Cognizant is taking a similarly long-term approach by building a pipeline that starts years before graduation. The company runs three programs targeting freshmen, sophomores, and seniors, the latter culminating in an in-person internship. “It’s our way of making a whole group of entry-level talent more effective much faster because of all the tooling they have,” says chief people officer Kathryn Diaz.
Rather than relying on universities, both companies are building their own ecosystems—training students in the skills they believe matter, whether or not those participants ultimately join them.
“We believe in seeding a broader ecosystem of talent and watching people go off and do fantastic things,” says Margaret York, Palantir’s head of talent. “Fellows who don’t convert go on to lead innovation efforts at defense contractors, industrial manufacturers, and companies we work with every day—which, for us, is the better story.”
Not everyone sees such efforts as purely altruistic.
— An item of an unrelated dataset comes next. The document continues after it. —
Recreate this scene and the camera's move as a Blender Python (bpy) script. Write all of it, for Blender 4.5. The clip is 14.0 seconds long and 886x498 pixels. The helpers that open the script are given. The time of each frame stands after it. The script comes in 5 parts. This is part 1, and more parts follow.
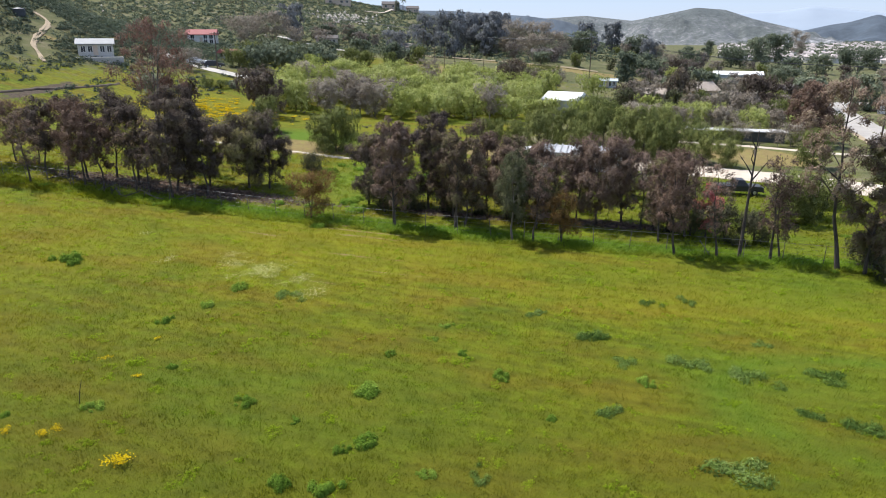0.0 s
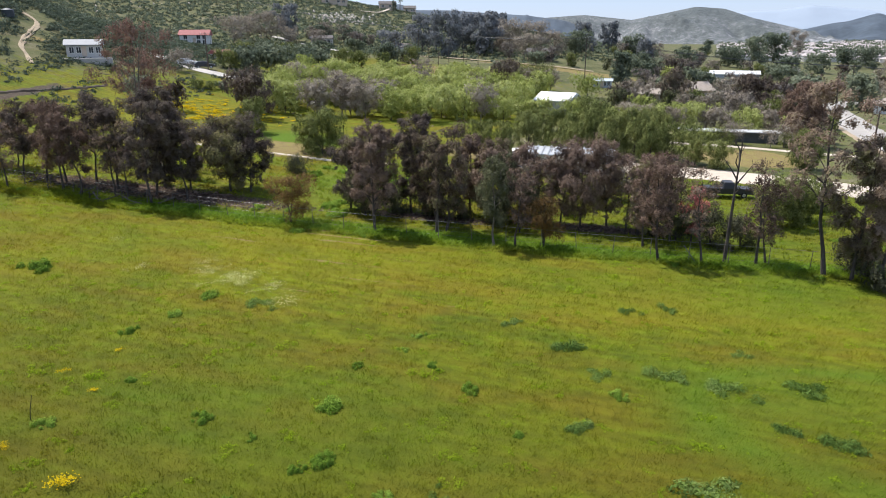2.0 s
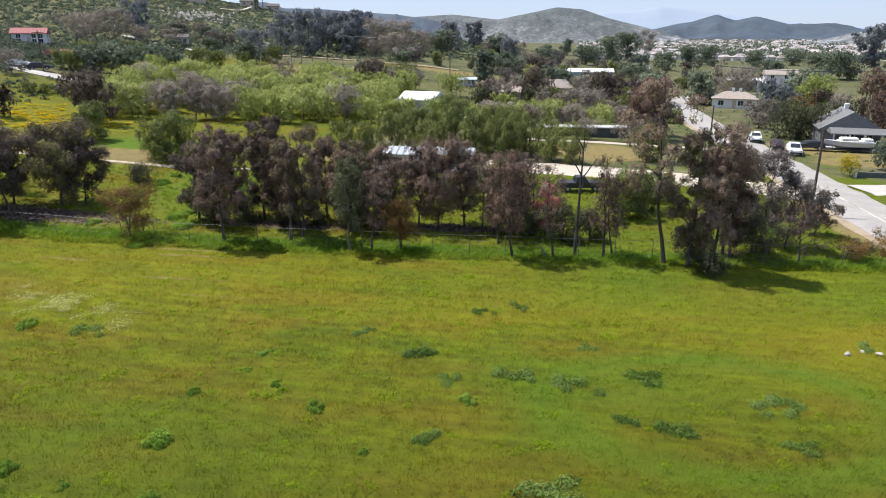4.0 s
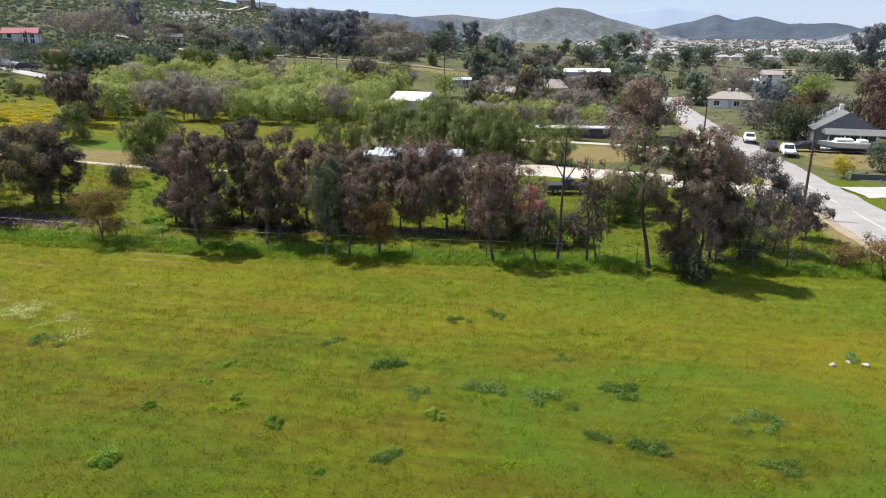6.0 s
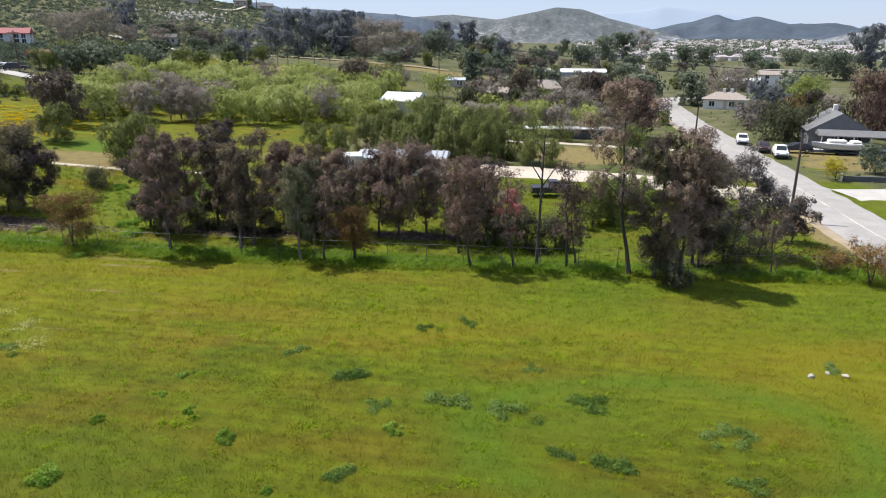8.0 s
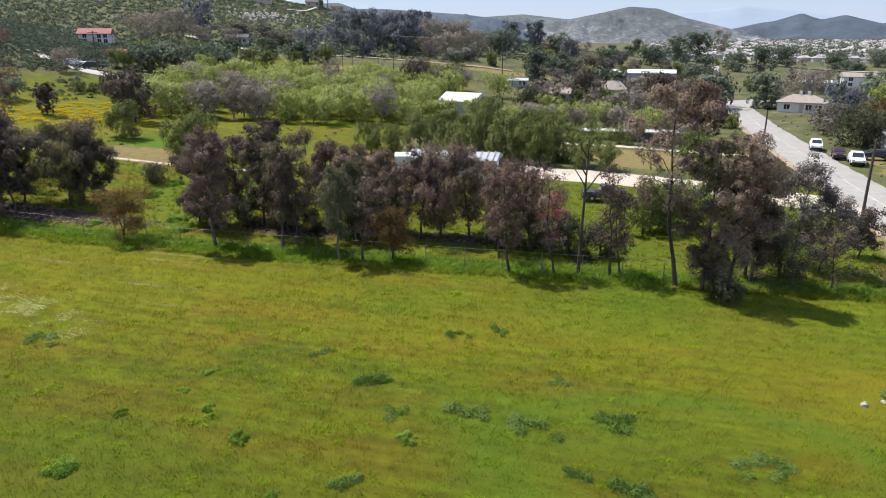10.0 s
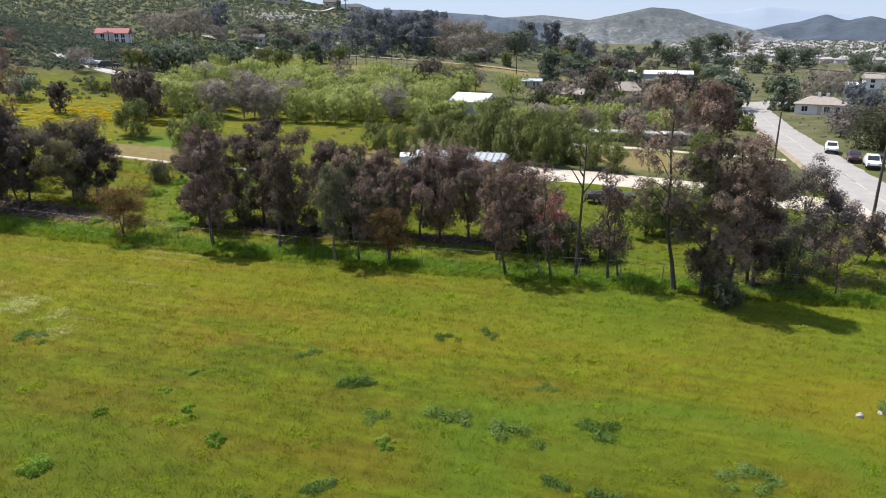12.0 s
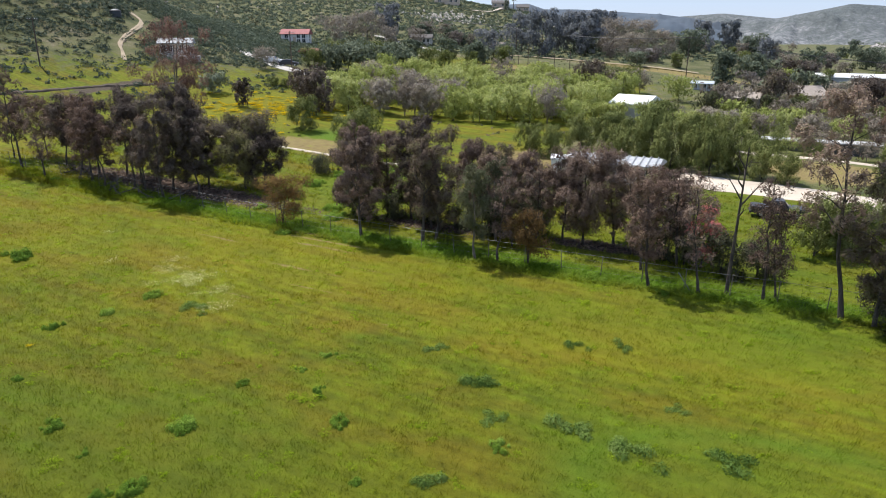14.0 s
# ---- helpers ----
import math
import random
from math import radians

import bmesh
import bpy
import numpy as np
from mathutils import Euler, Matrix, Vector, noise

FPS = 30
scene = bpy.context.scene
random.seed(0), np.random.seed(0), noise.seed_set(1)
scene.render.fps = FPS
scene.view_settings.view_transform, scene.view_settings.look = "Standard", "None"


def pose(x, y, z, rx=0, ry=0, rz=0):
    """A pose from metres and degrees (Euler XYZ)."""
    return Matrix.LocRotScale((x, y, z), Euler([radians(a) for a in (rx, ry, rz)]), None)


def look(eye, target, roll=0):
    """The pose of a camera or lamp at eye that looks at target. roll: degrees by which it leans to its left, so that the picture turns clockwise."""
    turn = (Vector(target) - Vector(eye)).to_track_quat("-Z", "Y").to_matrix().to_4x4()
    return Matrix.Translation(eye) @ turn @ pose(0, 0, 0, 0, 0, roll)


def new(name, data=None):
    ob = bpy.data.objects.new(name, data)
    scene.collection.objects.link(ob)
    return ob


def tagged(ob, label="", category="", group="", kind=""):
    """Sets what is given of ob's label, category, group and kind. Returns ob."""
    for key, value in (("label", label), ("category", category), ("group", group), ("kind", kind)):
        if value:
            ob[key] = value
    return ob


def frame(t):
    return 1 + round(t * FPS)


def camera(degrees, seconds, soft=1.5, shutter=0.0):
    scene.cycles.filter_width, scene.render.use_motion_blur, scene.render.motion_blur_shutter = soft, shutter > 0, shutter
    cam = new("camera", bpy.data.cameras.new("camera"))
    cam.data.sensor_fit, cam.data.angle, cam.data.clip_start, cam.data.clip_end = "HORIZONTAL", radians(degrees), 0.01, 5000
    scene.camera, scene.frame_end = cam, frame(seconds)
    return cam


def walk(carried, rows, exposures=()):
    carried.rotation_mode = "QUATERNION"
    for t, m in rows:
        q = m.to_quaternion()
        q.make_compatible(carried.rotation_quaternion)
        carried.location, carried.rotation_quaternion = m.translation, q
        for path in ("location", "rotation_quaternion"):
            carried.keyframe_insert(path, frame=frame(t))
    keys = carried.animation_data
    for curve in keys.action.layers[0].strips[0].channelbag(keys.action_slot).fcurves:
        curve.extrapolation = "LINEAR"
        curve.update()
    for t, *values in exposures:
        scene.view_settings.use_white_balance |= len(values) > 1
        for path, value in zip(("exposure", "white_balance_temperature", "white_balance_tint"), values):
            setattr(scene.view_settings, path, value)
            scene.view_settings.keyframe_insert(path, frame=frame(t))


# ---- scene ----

Marketing expert Marcus Collins, professor at the University of Michigan’s Ross School of Business and author of For the Culture, is skeptical.
“I can’t help but think this is a way to bake a tool into people’s work early on to make it all they know,” he tells Fast Company. “If the job market is shutting itself off to this broad band of people, and a company is subversive enough to go, ‘Hey, come rock with us,’ they’ll get talent running their way—or at least get people consuming their products.”
Collins compares the dynamic to the recent rollback of DEI initiatives. While many companies stepped back, those that redoubled their efforts became more distinctive—and attractive. “It not only hangs a banner on the door, but signals to the marketplace: spend your dollars with us,” he says. “There’s always a front stage and a backstage to corporate messaging.”
Self-serving or not, in a labor market defined by contradictions, consistency is absolutely what matters the most to those climbing the ranks.
As Diaz puts it: “People see the relentless pace of change—and employers that keep investing in people are going to be the winners.”